The chairman of the Williams College art department, Michael J. Lewis, described Mr. Kramer as “America’s most distinguished and certainly its most literate critic of art,” and Newsweek’s retired art critic, Peter Plagens, said he is the critic the art world reads “like crazy, even if it’s by flashlight, under the blankets.”


A child of Russian immigrants, Mr. Kramer made a name for himself in the New York intellectual world in 1953, five years after graduating from Syracuse University, when the Partisan Review journal published his essay “The New American Painting,” in which he exalted the rise of Abstract Expressionism and refuted Harold Rosenberg’s idea of “Action Painting.”

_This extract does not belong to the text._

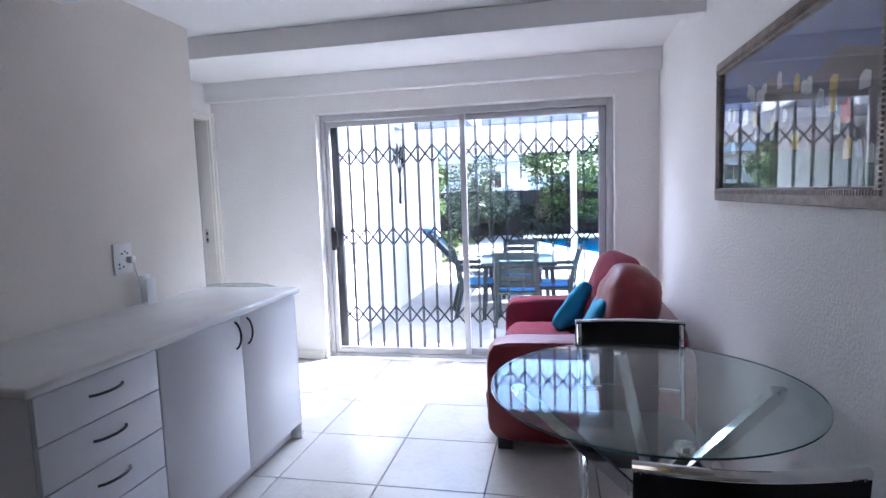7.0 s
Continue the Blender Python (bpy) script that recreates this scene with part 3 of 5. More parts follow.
bm = bmesh.new()
tips = []
for k in range(260):
    a, lean, h = rnd.uniform(0, 6.283), min(0.125, abs(rnd.gauss(0.065, 0.04))), rnd.uniform(0.10, 0.25)
    p = stem_path(a, lean, h, rnd.uniform(0, 0.02))
    tube(bm, p, 0.0016, 4, 0.0008)
    tips.append(p)
    for q in p[2:]:
        for _ in range(6):
            d = Vector((rnd.uniform(-1, 1), rnd.uniform(-1, 1), rnd.uniform(0.1, 1.2))).normalized() * rnd.uniform(0.012, 0.032)
            s = d.cross(Vector((0.3, 0.8, 0.2))).normalized() * 0.0012
            bm.faces.new([bm.verts.new(q + s), bm.verts.new(q + d), bm.verts.new(q - s)])
part("stems", bm, OLIVE, bouquet, "olive-green dried stalks", smooth=None)["kind"] = "stuff"


def blob(bm, c, r, rough=0.35, n=1):
    q = bmesh.ops.create_icosphere(bm, subdivisions=n, radius=r)
    for v in q["verts"]:
        v.co = Vector(c) + v.co * (1 + rough * rnd.uniform(-1, 1))


bmy = bmesh.new()
for k in range(64):
    right = k < 46
    a = rnd.uniform(-1.9, 0.2) if right else rnd.uniform(1.6, 3.2)
    lean, h = rnd.uniform(0.06, 0.13), rnd.uniform(0.17, 0.255) if right else rnd.uniform(0.13, 0.22)
    c = Vector((math.cos(a) * lean, math.sin(a) * lean, h))
    for _ in range(16):
        p = c + Vector((rnd.gauss(0, 0.008), rnd.gauss(0, 0.008), rnd.gauss(0, 0.017)))
        blob(bmy, p, rnd.uniform(0.0025, 0.0045), 0.4)
part("yellow_flower", bmy, YELLOW, bouquet, "small yellow dried blossoms", smooth=None)["kind"] = "stuff"
for k in range(13):
    a, lean, h = rnd.uniform(1.9, 4.6), rnd.uniform(0.02, 0.11), rnd.uniform(0.12, 0.205)
    c = Vector((math.cos(a) * lean, math.sin(a) * lean, h))
    bm = bmesh.new()
    for s in range(46):
        d = Vector((rnd.gauss(0, 0.5), rnd.gauss(0, 0.5), rnd.uniform(0.3, 1.1))).normalized()
        q = d.cross(Vector((0.1, 0.9, 0.3))).normalized() * 0.004
        b0 = c + d * 0.006
        bm.faces.new([bm.verts.new(b0 + q), bm.verts.new(b0 + d * rnd.uniform(0.02, 0.032)), bm.verts.new(b0 - q)])
    blob(bm, c + Vector((0, 0, 0.010)), 0.017, 0.2)
    part("protea_head", bm, PURPLE, bouquet, "dried purple protea head", smooth=None)
bm = bmesh.new()
for k in range(26):
    a, lean, h = rnd.uniform(2.2, 4.6), rnd.uniform(0.06, 0.135), rnd.uniform(0.10, 0.18)
    c = Vector((math.cos(a) * lean, math.sin(a) * lean, h))
    for _ in range(12):
        blob(bm, c + Vector((rnd.gauss(0, 0.009), rnd.gauss(0, 0.009), rnd.gauss(0, 0.006))), rnd.uniform(0.002, 0.004), 0.4)
part("cream_flower", bm, PALE, bouquet, "cream dried flower clusters", smooth=None)["kind"] = "stuff"
bm = bmesh.new()
for k in range(46):
    a = rnd.uniform(-1.5, 0.2)
    r = rnd.uniform(0.10, 0.17)
    h = rnd.uniform(0.02, 0.12)
    p = [Vector((math.cos(a) * r * s / 6, math.sin(a) * r * s / 6, h * 2.2 * (s / 6) - (h * 1.5 + 0.05) * (s / 6) ** 2.5)) for s in range(7)]
    tube(bm, p, 0.0012, 4, 0.0005)
part("grass_blades", bm, OLIVE, bouquet, "drooping dried grass", smooth=None)["kind"] = "stuff"
bm = bmesh.new()
for a, r, h in ((2.6, 0.09, 0.27), (3.3, 0.05, 0.26), (3.7, 0.03, 0.29), (2.9, 0.11, 0.25)):
    p = [Vector((math.cos(a) * r * (s / 6) ** 1.5, math.sin(a) * r * (s / 6) ** 1.5, h * s / 6)) for s in range(7)]
    p.append(p[-1] + Vector((math.cos(a) * 0.015, math.sin(a) * 0.015, -0.004)))
    tube(bm, p, 0.0014, 4)
    blob(bm, p[-1], 0.006, 0.3)
part("seed_stalk", bm, DARK_CARVE, bouquet, "dark curled seed stalks", smooth=None)
bm = bmesh.new()
for k in range(10):
    blob(bm, Vector((-0.10 + rnd.gauss(0, 0.006), 0.05 + rnd.gauss(0, 0.006), 0.225 + rnd.gauss(0, 0.008))), 0.004, 0.4)
part("teal_bud", bm, TEAL, bouquet, "dyed teal bud", smooth=None)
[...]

He was soon asked to write for other journals and worked as an editor at Arts magazine. In 1965, the New York Times hired him as a staff art critic, and he was promoted him to chief art critic eight years later. He established a more refined standard for art criticism at the Times and was in turn attacked by some who viewed him as elitist and overly critical. He called Roy Lichtenstein the “most vacuous of our Pop painters.”


In 1982, Mr. Kramer left the Times to start a monthly arts journal, the New Criterion, with the pianist and music critic Samuel Lipman. The founding grant for the magazine came from the John M. Olin Foundation.


The executive director of the Olin Foundation, James Pierson, said of Mr. Kramer, “He has taken a firm stance upholding the highest standards of art. He’s been a strong critic of contemporary movements, which claim there are no standards for judging art and which confuse art with politics.”


In his political writings, Mr. Kramer, who gravitated toward neo-conservatism in the 1960s, staunchly defended liberal democracy and denounced left-wing intellectuals for their sympathies toward Communism and the Soviet Union.


In one of his most famous essays, “The Blacklist & the Cold War,” Mr. Kramer, writing in the Times in 1976,attacked Hollywood’s revisionist history of the Soviet Union and the Cold War. “The point, it seems, is to acquit ’60s radicalism of all of its malevolent consequence, and to do so by portraying ’30s radicalism as similarly innocent, a phenomenon wholly benign,” he wrote.


Mr. Kramer has also called for the abolishment of the National Council for the Arts, which he viewed as contributing to the politicization of art and the reduction of standards.


Roger Kimball, managing editor of the New Criterion, said Mr. Kramer promoted the idea of a “distinction between good and bad art.”


Mr. Kramer, a resident of Manhattan and Damariscotta, Maine, is also a member of the board of trustees of the New York Studio School and has served as an art critic for the New York Observer since 1987.


The National Humanities Medal was created in 1997 and is annually presented to up 12 winners recognized by the president for their achievement in the humanities. The president selects winners from a list submitted by the National Endowment for the Humanities. Recent winners of the medal include Joseph Epstein, Donald Kagan, John Updike, Tom Wolfe, and Midge Decter.